> **What this task involves**:
Every line below should be repeated exactly.

> **Information provided**:
____

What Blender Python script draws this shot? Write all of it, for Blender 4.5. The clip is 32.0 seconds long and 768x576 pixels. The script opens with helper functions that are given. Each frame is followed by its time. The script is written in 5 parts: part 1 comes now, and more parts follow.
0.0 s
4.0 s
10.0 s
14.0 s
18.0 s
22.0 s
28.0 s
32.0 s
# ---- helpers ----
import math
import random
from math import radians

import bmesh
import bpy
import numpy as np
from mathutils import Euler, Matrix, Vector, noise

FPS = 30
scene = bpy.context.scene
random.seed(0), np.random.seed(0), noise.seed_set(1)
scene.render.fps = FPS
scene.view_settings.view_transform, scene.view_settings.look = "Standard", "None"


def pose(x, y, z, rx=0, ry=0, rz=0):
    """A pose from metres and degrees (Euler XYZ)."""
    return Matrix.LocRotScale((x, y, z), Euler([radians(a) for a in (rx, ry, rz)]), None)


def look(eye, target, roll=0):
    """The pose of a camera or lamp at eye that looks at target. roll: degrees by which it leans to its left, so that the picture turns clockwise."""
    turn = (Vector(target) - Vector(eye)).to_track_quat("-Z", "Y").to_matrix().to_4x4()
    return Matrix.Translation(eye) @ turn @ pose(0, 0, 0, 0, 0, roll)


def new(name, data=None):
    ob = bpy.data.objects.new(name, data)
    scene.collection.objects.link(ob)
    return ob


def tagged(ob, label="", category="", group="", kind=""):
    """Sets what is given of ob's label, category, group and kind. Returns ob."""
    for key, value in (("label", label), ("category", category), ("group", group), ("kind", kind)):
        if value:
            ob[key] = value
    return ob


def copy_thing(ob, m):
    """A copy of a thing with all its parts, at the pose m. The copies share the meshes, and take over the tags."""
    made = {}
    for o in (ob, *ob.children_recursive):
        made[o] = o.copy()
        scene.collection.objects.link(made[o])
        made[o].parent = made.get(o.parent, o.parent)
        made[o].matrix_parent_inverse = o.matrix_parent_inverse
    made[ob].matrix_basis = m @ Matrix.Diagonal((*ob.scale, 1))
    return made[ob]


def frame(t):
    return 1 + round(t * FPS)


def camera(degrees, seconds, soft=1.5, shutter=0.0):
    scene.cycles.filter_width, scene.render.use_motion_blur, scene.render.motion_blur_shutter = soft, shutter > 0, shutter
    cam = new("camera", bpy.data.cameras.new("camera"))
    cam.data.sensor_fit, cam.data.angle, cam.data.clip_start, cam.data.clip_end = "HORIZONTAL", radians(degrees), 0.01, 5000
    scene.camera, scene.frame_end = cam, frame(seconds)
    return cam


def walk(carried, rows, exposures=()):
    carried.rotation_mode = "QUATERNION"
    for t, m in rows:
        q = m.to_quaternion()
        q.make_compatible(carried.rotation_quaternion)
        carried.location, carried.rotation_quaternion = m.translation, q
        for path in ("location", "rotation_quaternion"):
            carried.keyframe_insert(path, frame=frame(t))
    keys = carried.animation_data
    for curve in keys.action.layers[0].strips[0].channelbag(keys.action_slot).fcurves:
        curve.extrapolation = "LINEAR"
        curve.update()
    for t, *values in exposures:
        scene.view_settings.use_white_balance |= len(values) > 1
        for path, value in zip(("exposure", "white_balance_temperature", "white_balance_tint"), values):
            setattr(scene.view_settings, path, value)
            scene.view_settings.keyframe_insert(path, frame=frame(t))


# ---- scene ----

____

> **Reply**:
What Blender Python script draws this shot? Write all of it, for Blender 4.5. The clip is 32.0 seconds long and 768x576 pixels. The script opens with helper functions that are given. Each frame is followed by its time. The script is written in 5 parts: part 1 comes now, and more parts follow.
0.0 s
4.0 s
10.0 s
14.0 s
18.0 s
22.0 s
28.0 s
32.0 s
# ---- helpers ----
import math
import random
from math import radians

import bmesh
import bpy
import numpy as np
from mathutils import Euler, Matrix, Vector, noise

FPS = 30
scene = bpy.context.scene
random.seed(0), np.random.seed(0), noise.seed_set(1)
scene.render.fps = FPS
scene.view_settings.view_transform, scene.view_settings.look = "Standard", "None"


def pose(x, y, z, rx=0, ry=0, rz=0):
    """A pose from metres and degrees (Euler XYZ)."""
    return Matrix.LocRotScale((x, y, z), Euler([radians(a) for a in (rx, ry, rz)]), None)


def look(eye, target, roll=0):
    """The pose of a camera or lamp at eye that looks at target. roll: degrees by which it leans to its left, so that the picture turns clockwise."""
    turn = (Vector(target) - Vector(eye)).to_track_quat("-Z", "Y").to_matrix().to_4x4()
    return Matrix.Translation(eye) @ turn @ pose(0, 0, 0, 0, 0, roll)


def new(name, data=None):
    ob = bpy.data.objects.new(name, data)
    scene.collection.objects.link(ob)
    return ob


def tagged(ob, label="", category="", group="", kind=""):
    """Sets what is given of ob's label, category, group and kind. Returns ob."""
    for key, value in (("label", label), ("category", category), ("group", group), ("kind", kind)):
        if value:
            ob[key] = value
    return ob


def copy_thing(ob, m):
    """A copy of a thing with all its parts, at the pose m. The copies share the meshes, and take over the tags."""
    made = {}
    for o in (ob, *ob.children_recursive):
        made[o] = o.copy()
        scene.collection.objects.link(made[o])
        made[o].parent = made.get(o.parent, o.parent)
        made[o].matrix_parent_inverse = o.matrix_parent_inverse
    made[ob].matrix_basis = m @ Matrix.Diagonal((*ob.scale, 1))
    return made[ob]


def frame(t):
    return 1 + round(t * FPS)


def camera(degrees, seconds, soft=1.5, shutter=0.0):
    scene.cycles.filter_width, scene.render.use_motion_blur, scene.render.motion_blur_shutter = soft, shutter > 0, shutter
    cam = new("camera", bpy.data.cameras.new("camera"))
    cam.data.sensor_fit, cam.data.angle, cam.data.clip_start, cam.data.clip_end = "HORIZONTAL", radians(degrees), 0.01, 5000
    scene.camera, scene.frame_end = cam, frame(seconds)
    return cam


def walk(carried, rows, exposures=()):
    carried.rotation_mode = "QUATERNION"
    for t, m in rows:
        q = m.to_quaternion()
        q.make_compatible(carried.rotation_quaternion)
        carried.location, carried.rotation_quaternion = m.translation, q
        for path in ("location", "rotation_quaternion"):
            carried.keyframe_insert(path, frame=frame(t))
    keys = carried.animation_data
    for curve in keys.action.layers[0].strips[0].channelbag(keys.action_slot).fcurves:
        curve.extrapolation = "LINEAR"
        curve.update()
    for t, *values in exposures:
        scene.view_settings.use_white_balance |= len(values) > 1
        for path, value in zip(("exposure", "white_balance_temperature", "white_balance_tint"), values):
            setattr(scene.view_settings, path, value)
            scene.view_settings.keyframe_insert(path, frame=frame(t))


# ---- scene ----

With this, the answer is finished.